Diskussionen sollten keine Theatervorstellungen sein

Es hat mich immer schon geärgert. Aber jetzt ärgert es mich noch mehr. Aus
der persönlicher Erfahrung der anderen Seite. Ich habe mich nämlich
überreden lassen, bei einer öffentlichen Diskussion auf einem Podium Platz
zu nehmen. Und kam mir nicht vor wie ein Diskussionsteilnehmer, sondern wie
ein Unterhaltungskünstler. Ja, zugegeben, Volksansprachen sind nicht so
wirklich mein Ding. Rampensau wird aus mir keine mehr. Aber das Setting der
meisten öffentlichen Diskussion schreit eben geradezu nach Rampensäuen. Oder
nach Frontalunterricht. Ginge das nicht anders?

Ja, Veranstalter von Podiumsdiskussionen haben mit vielen Problemen zu
kämpfen: Den räumlichen Gegebenheiten, Zeitvorgaben, Podiumsteilnehmern, die
mehr Zeit zum Reden beanspruchen, einem Publikum, das auch gehört werden
möchte, Diskussionen, die keine sind, weil eigentlich eh niemand mit dem
anderen reden, sondern nur sein Statement unterbringen möchte usw. usf. Das
kann alles dazu führen, daß der Erkenntnisgewinn aller Beteiligten gegen
Null tendiert.

Aber es muß doch wenigstens möglich sein, daß sich die Diskutanten am Podium
ansehen können! Da waren wir ja doch schon einmal weiter! Vielleicht ist ein
egalitärer Sesselkreis nicht immer machbar, aber irgendsowas wie ein Halb-
oder auch nur Viertelkreis zumindest fürs Podium müßte drin sein. Aber nein,
das Setting ist das einer Performance. Ein Podium erhöht über dem Publikum,
eine Bühne. Spot an. Die Show beginnt. Menschen auf dem Podium, die doch
aufeinander eingehen sollen, sitzen schnurgerade aufgefädelt in einer Reihe
und haben keine Chance, dem anderen in die Augen zu sehen. Wie soll man da
diskutieren?

Gerade linke Podiumsdiskussionen sehen immer noch aus wie
Theatervorstellungen oder Parteitage -- erhöht die Einheitsfront der
Wichtigen auf der einen Seite, das Publikum auf der anderen Seite.

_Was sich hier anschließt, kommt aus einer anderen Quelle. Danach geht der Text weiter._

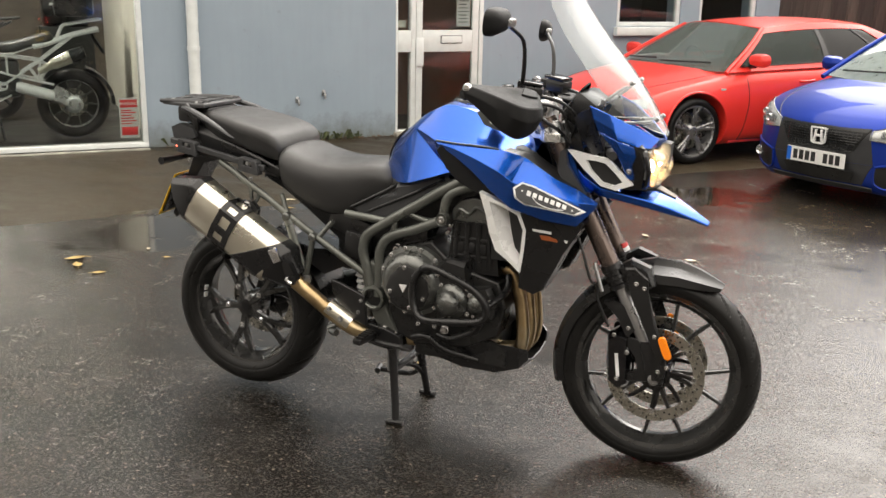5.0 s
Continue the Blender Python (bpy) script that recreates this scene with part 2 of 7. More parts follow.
def asphalt(name, dry, wet, damp=0.30, puddles=(), pool=0.0, stone=1.0, brown=(0.024, 0.019, 0.014), patches=(), spec=0.45):
    """Wet asphalt: stones, worn lighter spots, tracks of damp and standing water."""
    k = Mat(name, dry, 0.3, 0.0, 0.0, spec)
    sep = k.n.new("ShaderNodeSeparateXYZ")
    k.link(k.coord, sep.inputs[0])
    big, mid = k.noise(0.35, 4, 0.6), k.noise(2.3, 5, 0.6)
    fine = k.noise(260.0, 3, 0.7)
    v = k.n.new("ShaderNodeTexVoronoi")
    v.inputs["Scale"].default_value = 165.0
    k.link(k.coord, v.inputs["Vector"])
    grit = k.ramp(v.outputs["Color"], [(0.50, 0.0), (0.92, 1.0)])
    water = k.ramp(k.math("ADD", k.math("MULTIPLY", big, 0.65), k.math("MULTIPLY", mid, 0.35)), [(0.61 - pool, 0.0), (0.67 - pool, 1.0)])

    def spot(px, py, rx, ry, turn):
        """Squared distance from an ellipse's middle, ragged by noise."""
        c, s = math.cos(radians(turn)), math.sin(radians(turn))
        dx, dy = k.math("SUBTRACT", sep.outputs[0], px), k.math("SUBTRACT", sep.outputs[1], py)
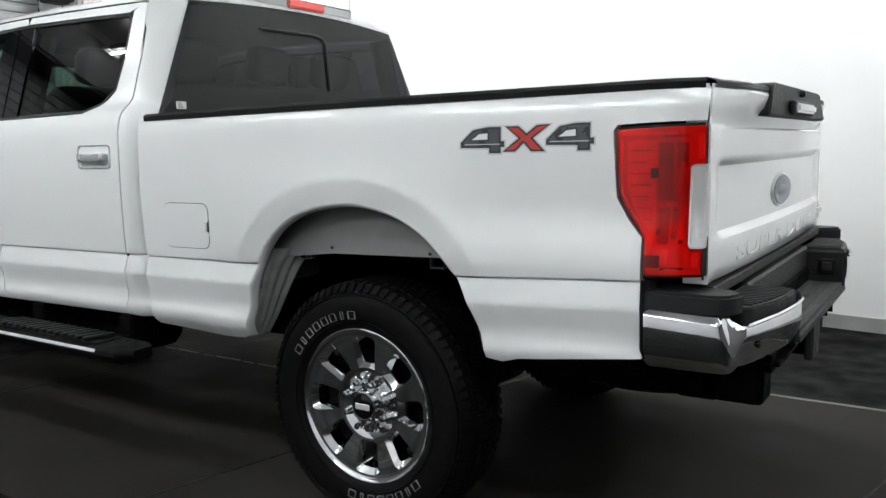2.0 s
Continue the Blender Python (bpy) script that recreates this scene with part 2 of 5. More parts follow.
def lathe(bm, profile, n=48, axis="y", at=(0, 0, 0), closed=False):
    """Turns (radius, along) round an axis."""
    rows = []
    for k in range(n):
        a = 2 * math.pi * k / n
        row = []
        for r, h in profile:
            c, s = r * math.cos(a), r * math.sin(a)
            v = (c, h, s) if axis == "y" else ((h, c, s) if axis == "x" else (c, s, h))
            row.append(bm.verts.new((v[0] + at[0], v[1] + at[1], v[2] + at[2])))
        rows.append(row)
    m = len(profile)
    for k in range(n):
        a, b = rows[k], rows[(k + 1) % n]
        for i in range(m if closed else m - 1):
            j = (i + 1) % m
            bm.faces.new((a[i], a[j], b[j], b[i]))
    bmesh.ops.recalc_face_normals(bm, faces=bm.faces)
    return bm


def loft(bm, rows, close=False):
    """A sheet through rows of points, each with the same count."""
    vs = [[bm.verts.new(p) for p in r] for r in rows]
    for a, b in zip(vs, vs[1:]):
        for k in range(len(a) - 1):
            bm.faces.new((a[k], a[k + 1], b[k + 1], b[k]))
        if close:
            bm.faces.new((a[-1], a[0], b[0], b[-1]))
    return bm


def prism(bm, outline, y0, y1, bevel=0.0, axis="y"):
    """A plate with an outline in (x, z), from y0 (outside) to y1; axis x takes the outline in (y, z), z in (x, y)."""
    def place(p, h):
        return (p[0], h, p[1]) if axis == "y" else ((h, p[0], p[1]) if axis == "x" else (p[0], p[1], h))
    a = [bm.verts.new(place(p, y0)) for p in outline]
    b = [bm.verts.new(place(p, y1)) for p in outline]
    fs = [bm.faces.new(a), bm.faces.new(b[::-1])]
    n = len(a)
    for k in range(n):
        fs.append(bm.faces.new((a[k], b[k], b[(k + 1) % n], a[(k + 1) % n])))
    bmesh.ops.recalc_face_normals(bm, faces=fs)
    if bevel:
        es = [e for e in fs[0].edges]
        bmesh.ops.bevel(bm, geom=es, offset=bevel, segments=2, affect="EDGES", clamp_overlap=True)
    return bm


# ---- the truck's side surface ----
REAR_ARCH = crom([(-0.515, 0.63), (-0.490, 0.70), (-0.460, 0.80), (-0.430, 0.885), (-0.380, 0.965), (-0.297, 1.046), (-0.20, 1.099), (-0.09, 1.127), (0.02, 1.137), (0.13, 1.122), (0.23, 1.086), (0.32, 1.028), (0.40, 0.943), (0.458, 0.848), (0.500, 0.735), (0.510, 0.678)], 4)
FRONT_ARCH = crom([(-4.505, 0.845), (-4.462, 0.885), (-4.392, 0.967), (-4.312, 1.032), (-4.212, 1.080), (-4.08, 1.106), (-3.955, 1.106), (-3.82, 1.070), (-3.71, 1.010), (-3.602, 0.918), (-3.548, 0.815), (-3.510, 0.70), (-3.490, 0.60)], 5)
ARCHES = [np.array(REAR_ARCH), np.array(FRONT_ARCH)]
PROF_Z = [0.55, 0.60, 0.625, 0.640, 0.652, 0.664, 0.676, 0.688, 0.700, 0.714, 0.728, 0.745, 0.762, 0.818, 0.828, 0.8985, 0.9015, 0.9045, 0.9065, 0.93, 1.0, 1.1, 1.2, 1.29, 1.35, 1.385, 1.41, 1.43, 1.445, 1.46, 1.475, 1.49, 1.51, 1.53, 1.93, 1.965, 2.0]
PROF_Y = [0.10, 0.056, 0.033, 0.0205, 0.0118, 0.0052, 0.0010, -0.0008, 0.0008, 0.0044, 0.0062, 0.0056, 0.0028, -0.0130, -0.0142, 0.003, 0.0105, 0.0095, -0.005, -0.007, -0.013, -0.019, -0.022, -0.0218, -0.020, -0.0178, -0.0145, -0.0100, -0.0052, 0.0008, 0.010, 0.025, 0.047, 0.063, 0.180, 0.196, 0.225]
RAKE_X = [-4.8, -3.58, -3.33, -2.12, -1.03, 0.35, 0.98, 1.3]
RAKE_Z = [-0.034, -0.030, -0.017, -0.009, 0.001, 0.017, 0.043, 0.048]


def rake(x):
    """The truck stands a little higher at its tail."""
    return float(np.interp(x, RAKE_X, RAKE_Z))


def smooth01(v):
    v = min(max(v, 0.0), 1.0)
    return v * v * (3 - 2 * v)


def side(x, z):
    """How far the left side lies from the plane y = 0."""
    y = float(np.interp(z - rake(x) * (1 - smooth01((z - 1.2) / 0.3)), PROF_Z, PROF_Y))
    d = min(float(np.min(np.hypot(A[:, 0] - x, A[:, 1] - z))) for A in ARCHES)
    if d < 0.42:
        if d < 0.080:
            b = 0.004 + 0.0165 * d / 0.080
        else:
            f = min((d - 0.080) / 0.30, 1.0)
            b = 0.0205 * (1 - f) ** 1.7
        y -= b * (1 - smooth01((z - 1.10) / 0.28)) * (0.5 + 0.5 * smooth01((z - 0.88) / 0.1))
    y += (0.025 + 0.048 * smooth01((z - 0.95) / 0.2)) * smooth01((x + 0.25) / 1.22)
    if x > 0.95:
        y += 0.065 * ((x - 0.95) / 0.185) ** 2
    if x < -4.30:
        y += 0.14 * ((-4.30 - x) / 0.42) ** 2
    if -1.16 < x < -1.0:
        up = smooth01((z - 1.44) / 0.06) * min(max((z - 1.44) / 0.50, 0.0), 1.0)
        y += (0.10 - 0.025 * smooth01((z - 1.44) / 0.06) + 0.05 * up) * ((x + 1.16 + 0.045 * up) / 0.12) ** 2 if (x < -1.036 or z > 1.47) else 0.0
    return y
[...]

Ja, meine Vorstellung von linken Diskussionen ist eine ganz andere, in den
heutigen Zeiten wohl nicht mehr realisierbare: Ich sitze im Kreis mit vielen
anderen; ein Bier in der einen Hand, eine Zigarre in der anderen; alle
Beteiligten sind da, weil sie gescheiter werden wollen; Moderator brauchts
keinen, weils auch keine Selbstdarsteller gibt, und das Ganze dauert bis 4
Uhr früh.

Okay, unrealistisch, ich weiß. Aber ein bisserl in die Richtung sollte es
schon gehen. Daß das aber nicht passiert, daran sind nicht nur die
Veranstalter schuld. Auch nicht nur die Behörden, die bei offiziellen
Veranstaltungslokalen auf die Einhaltung blödsinniger Vorschriften pochen.
Nein, da ist auch das Publikum mit seiner Erwartungshaltung mit schuld: Vor
ein paar Jahren hatte ich eine Diskussion mitorganisiert, kam aber ein wenig
zu spät. Ich hatte allerdings meine Ko-Organisatorin gebeten, sie möge doch
drauf schauen, daß das möglichst nicht eine Frontalveranstaltung wird. Als
ich ankam, kurz vor Beginn der Diskussion, saßen alle schon genau so, wie
ich mir das nicht vorgestellt hatte. Und meine Kollegin meinte: "Was hätte
ich machen sollen, die haben sich von selber so hingesetzt."